2Il semble essentiel de signaler la diversité du public qui peut être intéressé par cet ouvrage. Les spécialistes des études littéraires et des humanités numériques, bien sûr, mais aussi, pour ne donner que deux exemples, les didacticiens (milieux et médias tels que les définit Yves Chevallard sont à comparer à cette approche anglo-saxonne) et les chercheurs en sciences de l’information et de la communication (SIC). Ces derniers se sentent tous interpellés par les HN. Mais pour ceux qui s’intéressent plus précisément aux questions documentaires, il y a un intérêt supplémentaire à s’emparer de ce travail (articulation des trois types de lecture : rapprochée, distante et machinique…). Pour l’ensemble de ces publics, le premier intérêt de ce livre est de proposer un accès aux recherches récentes (les quinze dernières années) dans le domaine des HN.
3Une autre caractéristique est la multiplicité des fils rouges qui tissent l’ouvrage. Ceux-ci se croisent et donnent de l’épaisseur au propos. Le premier fil rouge déclaré est celui de l’attention. Le second est celui de l’utilité sociale de la recherche en sciences humaines et sociales. L’intérêt des études comparées de médias (les ECM) est souligné tout au long de l’ouvrage. Selon Katherine N. Hayles, ces dernières seraient tout à fait adaptées pour réconcilier les chercheurs en HN et ceux des études littéraires, qui pour certains, sont réfractaires aux technologies. Ce nouveau domaine qu’elle appelle de ces vœux à l’heure des HN 3.0, constitue un fil rouge supplémentaire mais il en est bien d’autres : la nécessité de la narration, la définition épistémologique de la technogenèse qu’elle explore.

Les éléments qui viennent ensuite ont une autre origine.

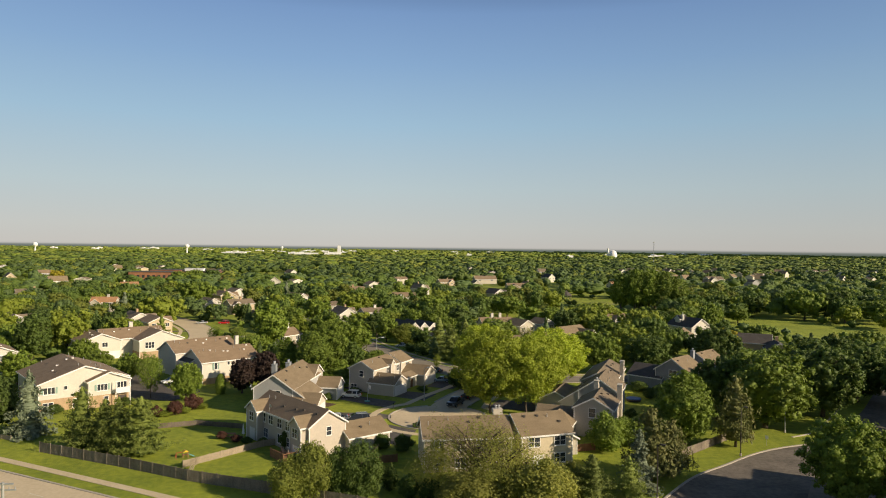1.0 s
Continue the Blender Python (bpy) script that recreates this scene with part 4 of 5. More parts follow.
KINDS = {   # shape, leaf, trunk, name, label
    "maple": ("maple", "maple", "broad", "maple_tree", "full green broadleaf tree on the lawn"),
    "maple_dark": ("maple", "dark", "broad", "maple_tree", "dense dark green broadleaf tree between houses"),
    "maple_yellow": ("maple", "yellow", "broad", "maple_tree", "yellow-green broadleaf tree with a spreading crown"),
    "linden": ("oval", "maple", "broad", "linden_tree", "bright green oval-crowned tree behind the houses"),
    "oval": ("oval", "dark", "broad", "linden_tree", "dark green oval-crowned tree between houses"),
    "locust": ("locust", "locust", "locust", "locust_tree", "tall bright yellow-green locust tree beside the turning circle"),
    "locust_thin": ("thin", "maple", "locust", "locust_tree", "sparse airy green tree with thin limbs"),
    "spruce": ("spruce", "spruce", "cone", "spruce_tree", "dark green spruce with drooping boughs"),
    "blue_spruce": ("spruce", "blue", "cone", "spruce_tree", "silvery blue spruce on the lawn"),
    "pine": ("pine", "pine", "cone", "pine_tree", "bushy green pine with branches to the ground"),
    "pine_brown": ("scotch", "brown", "cone", "pine_tree", "thin olive-brown pine with ragged boughs"),
    "ash": ("loose", "olive", "broad", "ash_tree", "ragged olive-green tree leafed to the ground"),
    "ash_green": ("loose", "dark", "broad", "ash_tree", "dense irregular green tree leafed to the ground"),
    "plum": ("maple", "plum", "broad", "plum_tree", "dark purple-leaved plum tree beside the house"),
    "arbor": ("column", "maple", "none", "arborvitae", "green column-shaped arborvitae beside the house"),
    "willow": ("willow", "willow", "willow", "willow_tree", "large light olive willow with hanging twigs"),
    "willow_low": ("loose", "willow", "none", "willow_tree", "low olive willow thicket beside the house"),
    "shrub": ("shrub", "yellow", "none", "shrub", "rounded yellow-green garden shrub"),
    "shrub_dark": ("shrub", "dark", "none", "shrub", "rounded dark green garden shrub"),
    "shrub_red": ("shrub", "red", "none", "shrub", "dark red barberry shrub on the lawn"),
    "shrub_tall": ("shrub", "maple", "none", "shrub", "tall loose green shrub"),
    "sapling": ("thin", "yellow", "locust", "sapling", "small street sapling with a thin crown"),
    "gold": ("maple", "gold", "broad", "maple_tree", "golden-yellow leaved tree among green ones"),
}
SHAPES, CROWNS = {}, {}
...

Celle-ci est définie comme « la façon dont les humains et les dispositifs techniques co-évoluent au fil de leurs interactions. Les machines qui ont été forgées pour faciliter, accélérer, libérer ou exploiter nos communications et nos collaborations. Ces machines nous in-forment à leur tour individuellement et collectivement, en favorisant certains modes particuliers de communication et de collaborations plutôt que d’autres, tandis que nous contribuons en retour à leur évolution, par les manières dont nous les utilisons (ou refusons de les utiliser) et dont nous les détournons pour nous les réapproprier » (p. 10).
4La préface, rédigée par Yves Citton (pp. 7-36), un chercheur reconnu dans le domaine des études littéraire, propose un résumé attractif du contenu du livre et une mise en perspective qui suscite l’envie de s’y plonger plus avant. Cette préface aide aussi à situer cet ouvrage « dans les media studies », et même plus largement dans l’anthropologie des sciences et des technologies de Bruno Latour, Bernard Stiegler et Gibert Simondon.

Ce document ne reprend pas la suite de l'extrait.